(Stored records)

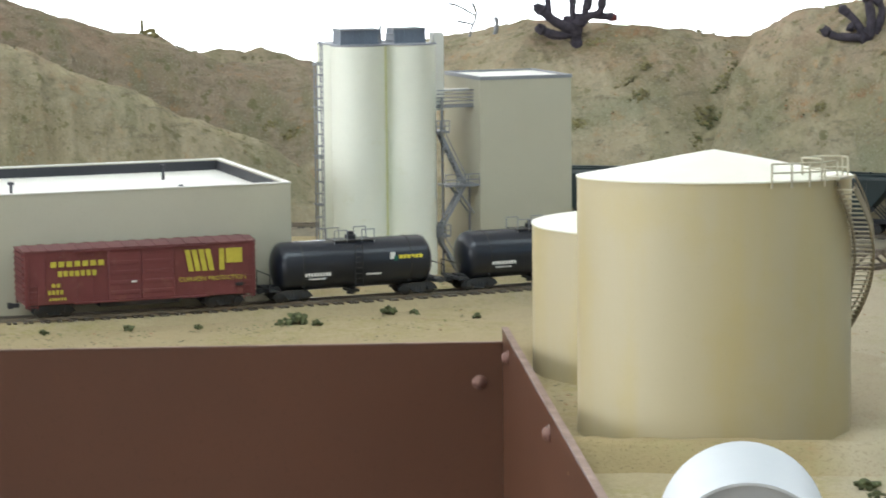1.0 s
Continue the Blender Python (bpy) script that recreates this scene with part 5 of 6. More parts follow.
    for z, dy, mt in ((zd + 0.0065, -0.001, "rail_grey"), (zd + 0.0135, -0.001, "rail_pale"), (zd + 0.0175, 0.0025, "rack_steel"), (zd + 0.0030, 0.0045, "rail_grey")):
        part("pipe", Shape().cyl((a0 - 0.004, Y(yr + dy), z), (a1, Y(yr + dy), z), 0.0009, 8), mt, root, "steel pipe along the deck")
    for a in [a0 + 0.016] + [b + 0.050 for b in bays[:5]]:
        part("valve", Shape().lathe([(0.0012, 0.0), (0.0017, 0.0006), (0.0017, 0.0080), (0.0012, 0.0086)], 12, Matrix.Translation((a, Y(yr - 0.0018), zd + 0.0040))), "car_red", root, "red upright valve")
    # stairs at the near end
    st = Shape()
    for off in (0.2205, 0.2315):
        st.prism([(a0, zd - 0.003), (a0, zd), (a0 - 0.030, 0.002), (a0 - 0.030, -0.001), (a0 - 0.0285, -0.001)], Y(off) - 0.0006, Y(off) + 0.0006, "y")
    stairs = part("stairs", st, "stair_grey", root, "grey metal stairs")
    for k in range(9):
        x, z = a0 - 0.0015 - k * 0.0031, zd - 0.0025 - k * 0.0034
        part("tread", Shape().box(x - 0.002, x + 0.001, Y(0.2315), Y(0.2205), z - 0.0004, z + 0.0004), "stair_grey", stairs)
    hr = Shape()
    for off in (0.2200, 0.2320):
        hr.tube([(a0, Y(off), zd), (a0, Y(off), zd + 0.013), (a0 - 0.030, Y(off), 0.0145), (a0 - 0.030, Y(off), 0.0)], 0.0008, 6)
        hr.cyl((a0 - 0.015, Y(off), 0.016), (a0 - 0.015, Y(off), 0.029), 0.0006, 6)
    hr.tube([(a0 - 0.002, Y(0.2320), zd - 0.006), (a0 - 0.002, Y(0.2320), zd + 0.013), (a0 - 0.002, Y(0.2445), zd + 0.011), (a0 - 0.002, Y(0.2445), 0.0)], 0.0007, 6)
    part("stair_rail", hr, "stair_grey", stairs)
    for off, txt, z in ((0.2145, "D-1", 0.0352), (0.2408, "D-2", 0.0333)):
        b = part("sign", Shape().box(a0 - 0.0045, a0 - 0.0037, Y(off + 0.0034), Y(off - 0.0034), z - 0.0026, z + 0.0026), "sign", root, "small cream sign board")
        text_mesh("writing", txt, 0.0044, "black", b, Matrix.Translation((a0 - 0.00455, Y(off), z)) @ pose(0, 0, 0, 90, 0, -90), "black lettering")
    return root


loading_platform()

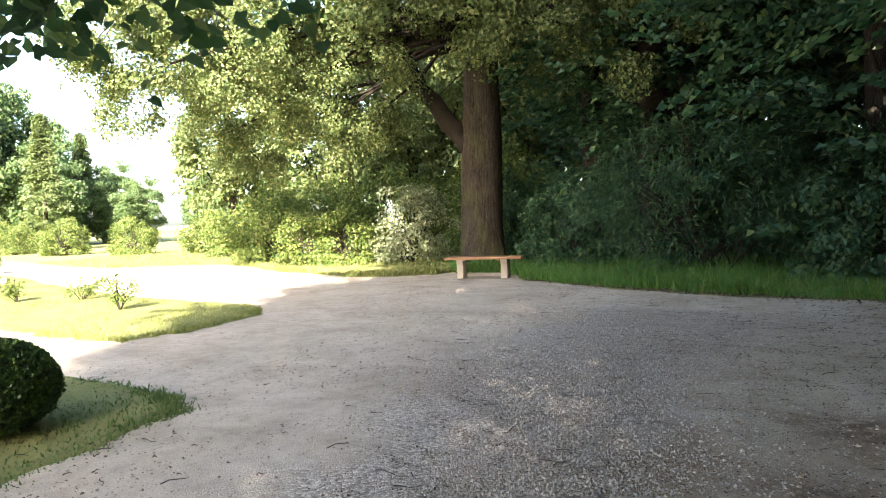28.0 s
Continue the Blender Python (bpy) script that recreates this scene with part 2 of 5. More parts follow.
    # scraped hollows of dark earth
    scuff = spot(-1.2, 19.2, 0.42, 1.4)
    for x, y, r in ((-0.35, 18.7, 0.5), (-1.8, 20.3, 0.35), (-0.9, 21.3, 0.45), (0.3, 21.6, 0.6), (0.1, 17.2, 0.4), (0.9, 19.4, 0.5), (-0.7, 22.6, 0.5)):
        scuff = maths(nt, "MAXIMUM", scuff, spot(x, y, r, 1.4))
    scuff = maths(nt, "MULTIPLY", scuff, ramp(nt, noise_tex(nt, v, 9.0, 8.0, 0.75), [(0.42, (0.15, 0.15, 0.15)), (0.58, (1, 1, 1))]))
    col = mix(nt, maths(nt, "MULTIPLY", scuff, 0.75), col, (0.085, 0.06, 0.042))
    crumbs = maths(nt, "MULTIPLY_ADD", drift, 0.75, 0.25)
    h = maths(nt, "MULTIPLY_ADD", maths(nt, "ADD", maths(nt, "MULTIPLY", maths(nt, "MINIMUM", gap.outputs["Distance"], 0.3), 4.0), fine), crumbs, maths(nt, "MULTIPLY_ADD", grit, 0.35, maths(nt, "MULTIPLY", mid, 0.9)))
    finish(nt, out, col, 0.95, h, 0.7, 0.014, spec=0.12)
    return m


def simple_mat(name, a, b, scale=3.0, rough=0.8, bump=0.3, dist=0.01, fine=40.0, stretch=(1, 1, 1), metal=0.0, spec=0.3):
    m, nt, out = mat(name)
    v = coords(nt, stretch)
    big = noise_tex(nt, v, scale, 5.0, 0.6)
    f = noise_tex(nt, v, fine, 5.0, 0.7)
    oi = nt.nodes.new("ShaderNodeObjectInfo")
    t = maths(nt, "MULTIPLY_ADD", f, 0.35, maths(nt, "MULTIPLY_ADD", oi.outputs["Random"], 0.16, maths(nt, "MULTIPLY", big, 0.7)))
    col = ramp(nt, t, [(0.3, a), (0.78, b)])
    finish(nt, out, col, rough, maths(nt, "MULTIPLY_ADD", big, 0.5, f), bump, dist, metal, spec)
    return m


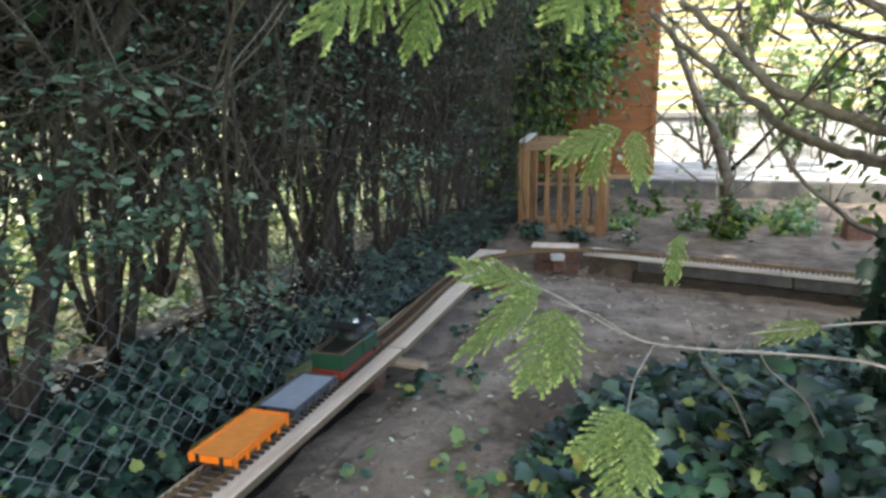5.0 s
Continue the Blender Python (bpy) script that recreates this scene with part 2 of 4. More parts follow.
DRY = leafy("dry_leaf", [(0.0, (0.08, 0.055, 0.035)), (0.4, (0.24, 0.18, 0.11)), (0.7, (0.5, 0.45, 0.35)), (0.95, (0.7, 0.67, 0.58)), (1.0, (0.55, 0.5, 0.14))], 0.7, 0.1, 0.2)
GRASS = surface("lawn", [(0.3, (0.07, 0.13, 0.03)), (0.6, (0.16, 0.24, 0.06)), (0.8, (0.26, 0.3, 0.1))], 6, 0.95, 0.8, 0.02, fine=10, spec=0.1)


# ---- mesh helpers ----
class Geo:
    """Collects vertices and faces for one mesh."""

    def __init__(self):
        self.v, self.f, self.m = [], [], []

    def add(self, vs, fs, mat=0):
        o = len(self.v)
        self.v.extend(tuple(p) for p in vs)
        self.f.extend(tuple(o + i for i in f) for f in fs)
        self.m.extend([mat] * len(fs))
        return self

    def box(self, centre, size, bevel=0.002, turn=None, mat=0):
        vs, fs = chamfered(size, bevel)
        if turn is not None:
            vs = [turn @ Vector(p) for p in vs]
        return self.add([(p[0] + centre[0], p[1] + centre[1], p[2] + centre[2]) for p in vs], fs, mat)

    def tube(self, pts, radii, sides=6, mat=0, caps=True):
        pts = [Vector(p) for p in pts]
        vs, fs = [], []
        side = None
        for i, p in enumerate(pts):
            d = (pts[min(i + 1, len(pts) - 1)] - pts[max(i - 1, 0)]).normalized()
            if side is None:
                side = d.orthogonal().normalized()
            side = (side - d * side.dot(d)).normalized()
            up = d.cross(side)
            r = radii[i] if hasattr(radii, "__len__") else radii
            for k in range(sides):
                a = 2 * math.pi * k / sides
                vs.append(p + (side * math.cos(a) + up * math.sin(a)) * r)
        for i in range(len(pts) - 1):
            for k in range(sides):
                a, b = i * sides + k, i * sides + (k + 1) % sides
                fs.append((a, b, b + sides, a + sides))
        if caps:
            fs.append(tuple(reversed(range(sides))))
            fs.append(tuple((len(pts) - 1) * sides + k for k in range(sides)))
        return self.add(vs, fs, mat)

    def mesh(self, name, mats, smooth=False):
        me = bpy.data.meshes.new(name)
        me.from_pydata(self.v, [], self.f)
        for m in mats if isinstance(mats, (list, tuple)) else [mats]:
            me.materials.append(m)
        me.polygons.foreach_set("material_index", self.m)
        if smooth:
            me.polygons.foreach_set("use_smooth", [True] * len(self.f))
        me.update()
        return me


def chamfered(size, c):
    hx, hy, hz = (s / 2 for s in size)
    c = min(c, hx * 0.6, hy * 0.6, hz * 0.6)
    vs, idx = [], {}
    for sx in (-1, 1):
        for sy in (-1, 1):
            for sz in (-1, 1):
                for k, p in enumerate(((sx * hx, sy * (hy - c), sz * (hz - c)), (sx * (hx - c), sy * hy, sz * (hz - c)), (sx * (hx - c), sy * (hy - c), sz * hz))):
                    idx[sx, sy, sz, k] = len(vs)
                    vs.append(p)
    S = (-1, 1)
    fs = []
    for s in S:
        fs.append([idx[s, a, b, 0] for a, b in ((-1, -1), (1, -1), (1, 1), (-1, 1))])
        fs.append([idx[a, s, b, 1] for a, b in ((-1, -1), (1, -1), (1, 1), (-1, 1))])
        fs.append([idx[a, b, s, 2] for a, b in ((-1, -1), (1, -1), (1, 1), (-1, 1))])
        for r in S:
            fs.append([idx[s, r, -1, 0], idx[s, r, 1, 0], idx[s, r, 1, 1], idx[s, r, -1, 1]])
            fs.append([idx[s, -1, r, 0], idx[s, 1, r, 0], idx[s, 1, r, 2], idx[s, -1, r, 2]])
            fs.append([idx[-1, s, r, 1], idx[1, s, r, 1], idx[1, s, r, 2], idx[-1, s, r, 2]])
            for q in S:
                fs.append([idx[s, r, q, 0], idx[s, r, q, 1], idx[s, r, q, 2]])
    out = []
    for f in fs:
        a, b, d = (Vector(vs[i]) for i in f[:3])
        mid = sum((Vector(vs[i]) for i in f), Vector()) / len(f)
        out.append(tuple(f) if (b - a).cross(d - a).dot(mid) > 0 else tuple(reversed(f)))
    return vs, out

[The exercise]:
Gather from the records above every line containing the string "parts".

[Completed task]:
Continue the Blender Python (bpy) script that recreates this scene with part 5 of 6. More parts follow.
Continue the Blender Python (bpy) script that recreates this scene with part 2 of 5. More parts follow.
Continue the Blender Python (bpy) script that recreates this scene with part 2 of 4. More parts follow.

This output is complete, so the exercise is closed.